>> BEGIN
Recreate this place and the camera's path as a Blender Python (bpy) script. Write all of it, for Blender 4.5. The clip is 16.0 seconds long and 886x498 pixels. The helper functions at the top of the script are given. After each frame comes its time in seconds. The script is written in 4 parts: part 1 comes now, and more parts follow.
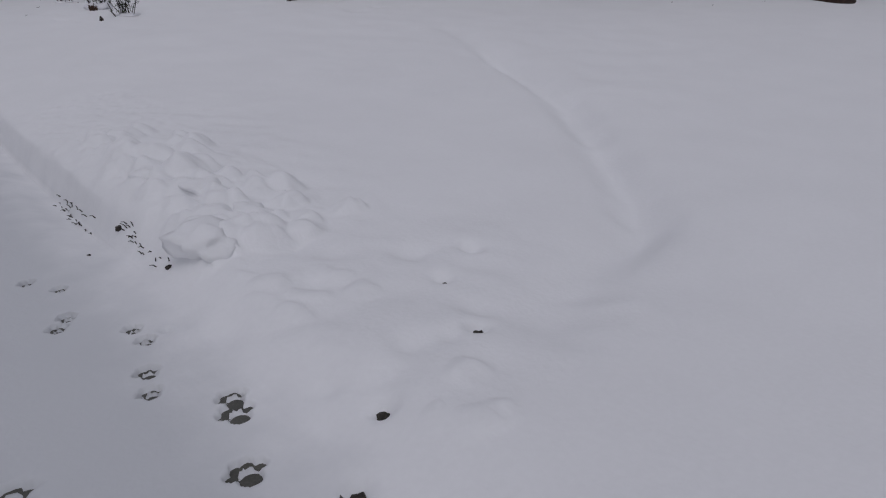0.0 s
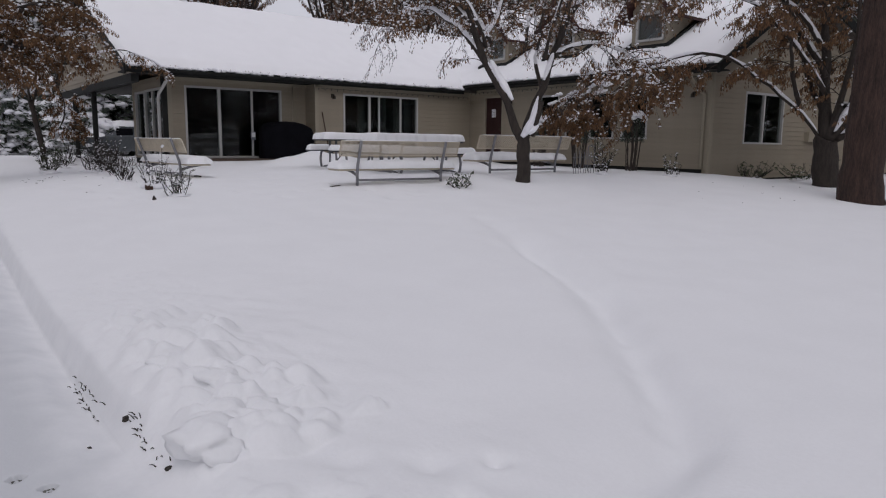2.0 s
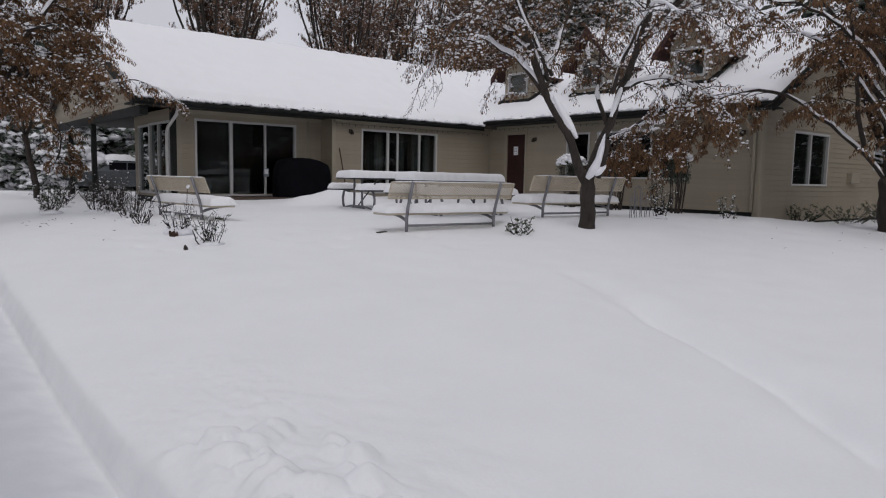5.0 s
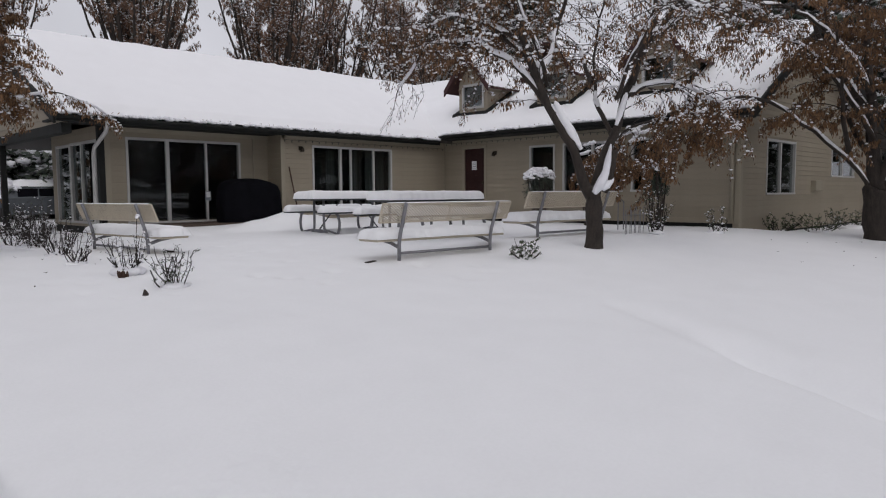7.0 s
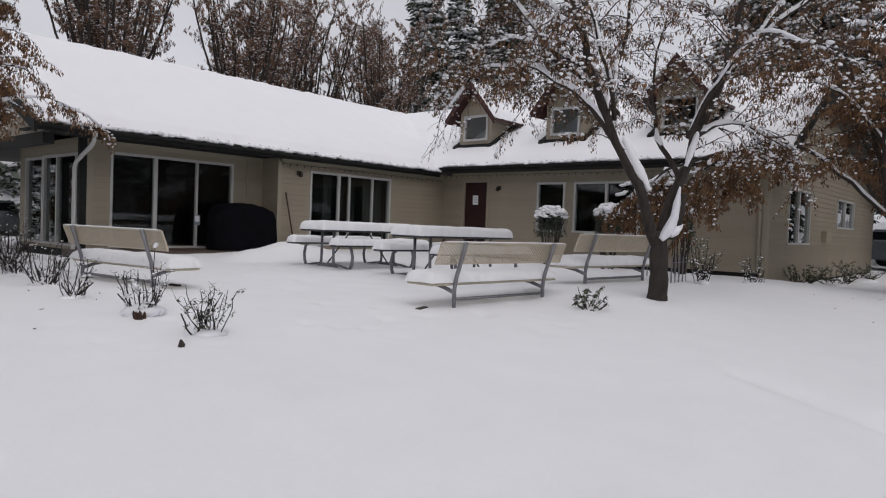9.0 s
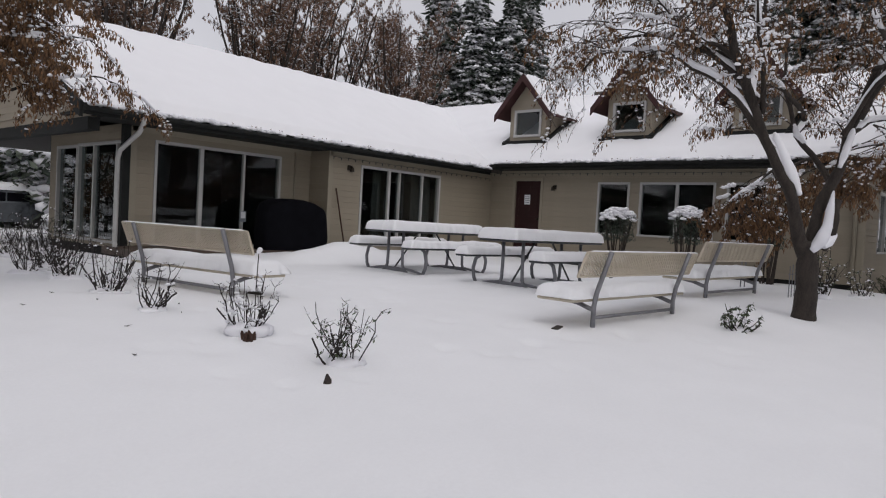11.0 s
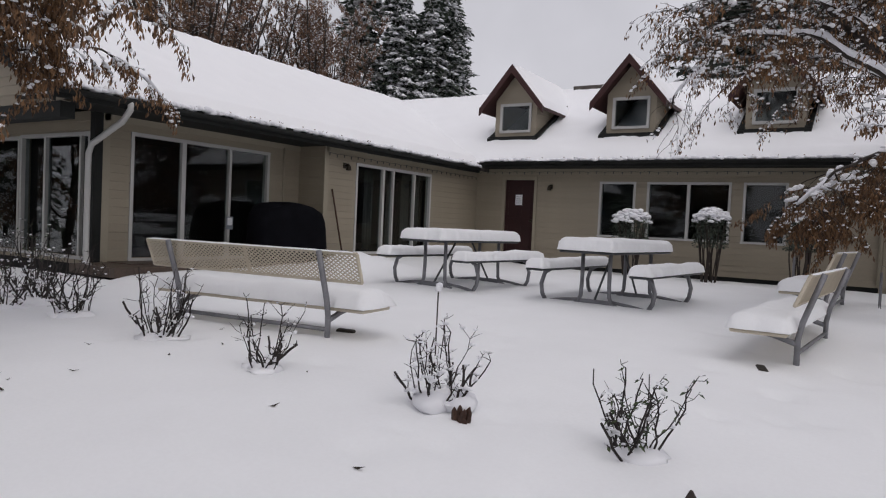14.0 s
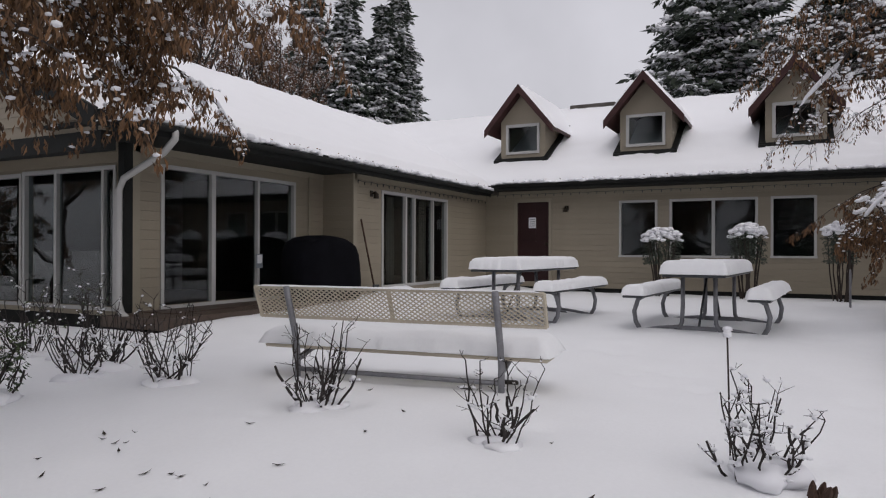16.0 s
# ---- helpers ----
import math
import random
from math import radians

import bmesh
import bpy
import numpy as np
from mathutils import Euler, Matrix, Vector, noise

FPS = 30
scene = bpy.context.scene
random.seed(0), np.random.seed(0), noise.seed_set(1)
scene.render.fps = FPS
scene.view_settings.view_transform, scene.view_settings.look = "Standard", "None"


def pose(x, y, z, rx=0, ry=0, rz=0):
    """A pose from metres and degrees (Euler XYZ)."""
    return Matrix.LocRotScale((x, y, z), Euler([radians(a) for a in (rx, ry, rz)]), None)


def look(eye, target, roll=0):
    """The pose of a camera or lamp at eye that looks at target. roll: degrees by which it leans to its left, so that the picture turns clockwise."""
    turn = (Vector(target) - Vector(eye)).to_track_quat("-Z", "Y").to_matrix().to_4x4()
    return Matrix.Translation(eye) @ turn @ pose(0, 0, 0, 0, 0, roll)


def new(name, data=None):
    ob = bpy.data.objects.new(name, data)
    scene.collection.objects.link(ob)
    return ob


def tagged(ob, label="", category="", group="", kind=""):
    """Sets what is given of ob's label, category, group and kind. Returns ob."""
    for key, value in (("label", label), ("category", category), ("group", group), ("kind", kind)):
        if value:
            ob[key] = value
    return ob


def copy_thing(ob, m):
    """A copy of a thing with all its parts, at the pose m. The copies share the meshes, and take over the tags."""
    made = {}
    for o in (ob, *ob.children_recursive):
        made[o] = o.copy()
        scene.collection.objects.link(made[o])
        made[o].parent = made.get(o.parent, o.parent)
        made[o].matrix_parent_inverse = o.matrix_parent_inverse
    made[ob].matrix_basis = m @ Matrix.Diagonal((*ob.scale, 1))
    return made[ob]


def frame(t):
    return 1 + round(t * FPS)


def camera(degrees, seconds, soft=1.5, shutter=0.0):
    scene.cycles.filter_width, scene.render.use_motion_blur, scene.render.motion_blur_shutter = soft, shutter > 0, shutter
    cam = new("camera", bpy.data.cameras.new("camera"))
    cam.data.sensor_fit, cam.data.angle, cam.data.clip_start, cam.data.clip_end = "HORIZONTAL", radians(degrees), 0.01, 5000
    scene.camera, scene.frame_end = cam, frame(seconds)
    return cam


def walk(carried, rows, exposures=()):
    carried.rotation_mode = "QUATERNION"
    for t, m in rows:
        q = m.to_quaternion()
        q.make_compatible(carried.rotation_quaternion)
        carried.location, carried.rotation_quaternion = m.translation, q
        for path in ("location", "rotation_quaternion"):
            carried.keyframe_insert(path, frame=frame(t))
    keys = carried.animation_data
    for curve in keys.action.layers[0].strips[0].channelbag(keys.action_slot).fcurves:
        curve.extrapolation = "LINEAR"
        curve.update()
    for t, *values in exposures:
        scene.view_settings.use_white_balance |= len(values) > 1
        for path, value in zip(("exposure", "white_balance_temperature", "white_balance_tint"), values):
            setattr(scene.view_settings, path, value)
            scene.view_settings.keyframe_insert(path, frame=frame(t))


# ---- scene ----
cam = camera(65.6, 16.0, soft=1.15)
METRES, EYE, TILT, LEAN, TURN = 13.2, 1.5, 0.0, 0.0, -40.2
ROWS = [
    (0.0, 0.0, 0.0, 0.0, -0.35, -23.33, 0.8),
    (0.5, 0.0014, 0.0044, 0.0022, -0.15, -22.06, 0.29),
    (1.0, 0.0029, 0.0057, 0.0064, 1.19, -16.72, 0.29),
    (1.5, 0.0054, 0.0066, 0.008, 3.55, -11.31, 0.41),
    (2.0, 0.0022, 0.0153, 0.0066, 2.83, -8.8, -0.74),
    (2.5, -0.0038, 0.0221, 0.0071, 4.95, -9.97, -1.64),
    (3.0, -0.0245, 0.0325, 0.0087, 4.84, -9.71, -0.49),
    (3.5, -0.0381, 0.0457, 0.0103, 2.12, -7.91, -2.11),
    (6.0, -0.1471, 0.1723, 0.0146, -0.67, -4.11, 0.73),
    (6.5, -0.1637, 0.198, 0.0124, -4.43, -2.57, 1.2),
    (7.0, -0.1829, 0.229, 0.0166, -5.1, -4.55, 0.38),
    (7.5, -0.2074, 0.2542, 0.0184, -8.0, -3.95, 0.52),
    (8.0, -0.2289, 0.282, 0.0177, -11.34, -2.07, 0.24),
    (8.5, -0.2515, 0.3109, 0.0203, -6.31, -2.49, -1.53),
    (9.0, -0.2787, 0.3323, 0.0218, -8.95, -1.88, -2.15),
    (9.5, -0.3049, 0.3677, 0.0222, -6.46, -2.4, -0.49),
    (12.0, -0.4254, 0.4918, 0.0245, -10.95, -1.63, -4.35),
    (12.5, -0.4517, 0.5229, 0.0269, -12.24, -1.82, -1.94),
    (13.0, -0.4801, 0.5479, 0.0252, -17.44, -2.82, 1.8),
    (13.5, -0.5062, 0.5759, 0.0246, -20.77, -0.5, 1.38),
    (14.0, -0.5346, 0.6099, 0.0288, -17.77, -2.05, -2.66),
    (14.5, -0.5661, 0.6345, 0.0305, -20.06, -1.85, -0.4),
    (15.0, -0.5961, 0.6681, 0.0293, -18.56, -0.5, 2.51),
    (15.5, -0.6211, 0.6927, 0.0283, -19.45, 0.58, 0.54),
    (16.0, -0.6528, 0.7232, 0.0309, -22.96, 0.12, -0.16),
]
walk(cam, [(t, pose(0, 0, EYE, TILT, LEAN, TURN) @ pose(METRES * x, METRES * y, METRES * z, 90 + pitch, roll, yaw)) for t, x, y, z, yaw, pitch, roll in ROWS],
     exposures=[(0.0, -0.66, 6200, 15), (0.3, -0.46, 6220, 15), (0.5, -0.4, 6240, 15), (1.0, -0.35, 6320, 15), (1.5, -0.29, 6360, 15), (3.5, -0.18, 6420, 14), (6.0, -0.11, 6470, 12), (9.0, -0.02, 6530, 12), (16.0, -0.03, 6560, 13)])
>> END
> [STATED TASK]: All of the material above should be reproduced exactly, except the pictures.

> [CORRECT RESPONSE]:
Recreate this place and the camera's path as a Blender Python (bpy) script. Write all of it, for Blender 4.5. The clip is 16.0 seconds long and 886x498 pixels. The helper functions at the top of the script are given. After each frame comes its time in seconds. The script is written in 4 parts: part 1 comes now, and more parts follow.
0.0 s
2.0 s
5.0 s
7.0 s
9.0 s
11.0 s
14.0 s
16.0 s
# ---- helpers ----
import math
import random
from math import radians

import bmesh
import bpy
import numpy as np
from mathutils import Euler, Matrix, Vector, noise

FPS = 30
scene = bpy.context.scene
random.seed(0), np.random.seed(0), noise.seed_set(1)
scene.render.fps = FPS
scene.view_settings.view_transform, scene.view_settings.look = "Standard", "None"


def pose(x, y, z, rx=0, ry=0, rz=0):
    """A pose from metres and degrees (Euler XYZ)."""
    return Matrix.LocRotScale((x, y, z), Euler([radians(a) for a in (rx, ry, rz)]), None)


def look(eye, target, roll=0):
    """The pose of a camera or lamp at eye that looks at target. roll: degrees by which it leans to its left, so that the picture turns clockwise."""
    turn = (Vector(target) - Vector(eye)).to_track_quat("-Z", "Y").to_matrix().to_4x4()
    return Matrix.Translation(eye) @ turn @ pose(0, 0, 0, 0, 0, roll)


def new(name, data=None):
    ob = bpy.data.objects.new(name, data)
    scene.collection.objects.link(ob)
    return ob


def tagged(ob, label="", category="", group="", kind=""):
    """Sets what is given of ob's label, category, group and kind. Returns ob."""
    for key, value in (("label", label), ("category", category), ("group", group), ("kind", kind)):
        if value:
            ob[key] = value
    return ob


def copy_thing(ob, m):
    """A copy of a thing with all its parts, at the pose m. The copies share the meshes, and take over the tags."""
    made = {}
    for o in (ob, *ob.children_recursive):
        made[o] = o.copy()
        scene.collection.objects.link(made[o])
        made[o].parent = made.get(o.parent, o.parent)
        made[o].matrix_parent_inverse = o.matrix_parent_inverse
    made[ob].matrix_basis = m @ Matrix.Diagonal((*ob.scale, 1))
    return made[ob]


def frame(t):
    return 1 + round(t * FPS)


def camera(degrees, seconds, soft=1.5, shutter=0.0):
    scene.cycles.filter_width, scene.render.use_motion_blur, scene.render.motion_blur_shutter = soft, shutter > 0, shutter
    cam = new("camera", bpy.data.cameras.new("camera"))
    cam.data.sensor_fit, cam.data.angle, cam.data.clip_start, cam.data.clip_end = "HORIZONTAL", radians(degrees), 0.01, 5000
    scene.camera, scene.frame_end = cam, frame(seconds)
    return cam


def walk(carried, rows, exposures=()):
    carried.rotation_mode = "QUATERNION"
    for t, m in rows:
        q = m.to_quaternion()
        q.make_compatible(carried.rotation_quaternion)
        carried.location, carried.rotation_quaternion = m.translation, q
        for path in ("location", "rotation_quaternion"):
            carried.keyframe_insert(path, frame=frame(t))
    keys = carried.animation_data
    for curve in keys.action.layers[0].strips[0].channelbag(keys.action_slot).fcurves:
        curve.extrapolation = "LINEAR"
        curve.update()
    for t, *values in exposures:
        scene.view_settings.use_white_balance |= len(values) > 1
        for path, value in zip(("exposure", "white_balance_temperature", "white_balance_tint"), values):
            setattr(scene.view_settings, path, value)
            scene.view_settings.keyframe_insert(path, frame=frame(t))


# ---- scene ----
cam = camera(65.6, 16.0, soft=1.15)
METRES, EYE, TILT, LEAN, TURN = 13.2, 1.5, 0.0, 0.0, -40.2
ROWS = [
    (0.0, 0.0, 0.0, 0.0, -0.35, -23.33, 0.8),
    (0.5, 0.0014, 0.0044, 0.0022, -0.15, -22.06, 0.29),
    (1.0, 0.0029, 0.0057, 0.0064, 1.19, -16.72, 0.29),
    (1.5, 0.0054, 0.0066, 0.008, 3.55, -11.31, 0.41),
    (2.0, 0.0022, 0.0153, 0.0066, 2.83, -8.8, -0.74),
    (2.5, -0.0038, 0.0221, 0.0071, 4.95, -9.97, -1.64),
    (3.0, -0.0245, 0.0325, 0.0087, 4.84, -9.71, -0.49),
    (3.5, -0.0381, 0.0457, 0.0103, 2.12, -7.91, -2.11),
    (6.0, -0.1471, 0.1723, 0.0146, -0.67, -4.11, 0.73),
    (6.5, -0.1637, 0.198, 0.0124, -4.43, -2.57, 1.2),
    (7.0, -0.1829, 0.229, 0.0166, -5.1, -4.55, 0.38),
    (7.5, -0.2074, 0.2542, 0.0184, -8.0, -3.95, 0.52),
    (8.0, -0.2289, 0.282, 0.0177, -11.34, -2.07, 0.24),
    (8.5, -0.2515, 0.3109, 0.0203, -6.31, -2.49, -1.53),
    (9.0, -0.2787, 0.3323, 0.0218, -8.95, -1.88, -2.15),
    (9.5, -0.3049, 0.3677, 0.0222, -6.46, -2.4, -0.49),
    (12.0, -0.4254, 0.4918, 0.0245, -10.95, -1.63, -4.35),
    (12.5, -0.4517, 0.5229, 0.0269, -12.24, -1.82, -1.94),
    (13.0, -0.4801, 0.5479, 0.0252, -17.44, -2.82, 1.8),
    (13.5, -0.5062, 0.5759, 0.0246, -20.77, -0.5, 1.38),
    (14.0, -0.5346, 0.6099, 0.0288, -17.77, -2.05, -2.66),
    (14.5, -0.5661, 0.6345, 0.0305, -20.06, -1.85, -0.4),
    (15.0, -0.5961, 0.6681, 0.0293, -18.56, -0.5, 2.51),
    (15.5, -0.6211, 0.6927, 0.0283, -19.45, 0.58, 0.54),
    (16.0, -0.6528, 0.7232, 0.0309, -22.96, 0.12, -0.16),
]
walk(cam, [(t, pose(0, 0, EYE, TILT, LEAN, TURN) @ pose(METRES * x, METRES * y, METRES * z, 90 + pitch, roll, yaw)) for t, x, y, z, yaw, pitch, roll in ROWS],
     exposures=[(0.0, -0.66, 6200, 15), (0.3, -0.46, 6220, 15), (0.5, -0.4, 6240, 15), (1.0, -0.35, 6320, 15), (1.5, -0.29, 6360, 15), (3.5, -0.18, 6420, 14), (6.0, -0.11, 6470, 12), (9.0, -0.02, 6530, 12), (16.0, -0.03, 6560, 13)])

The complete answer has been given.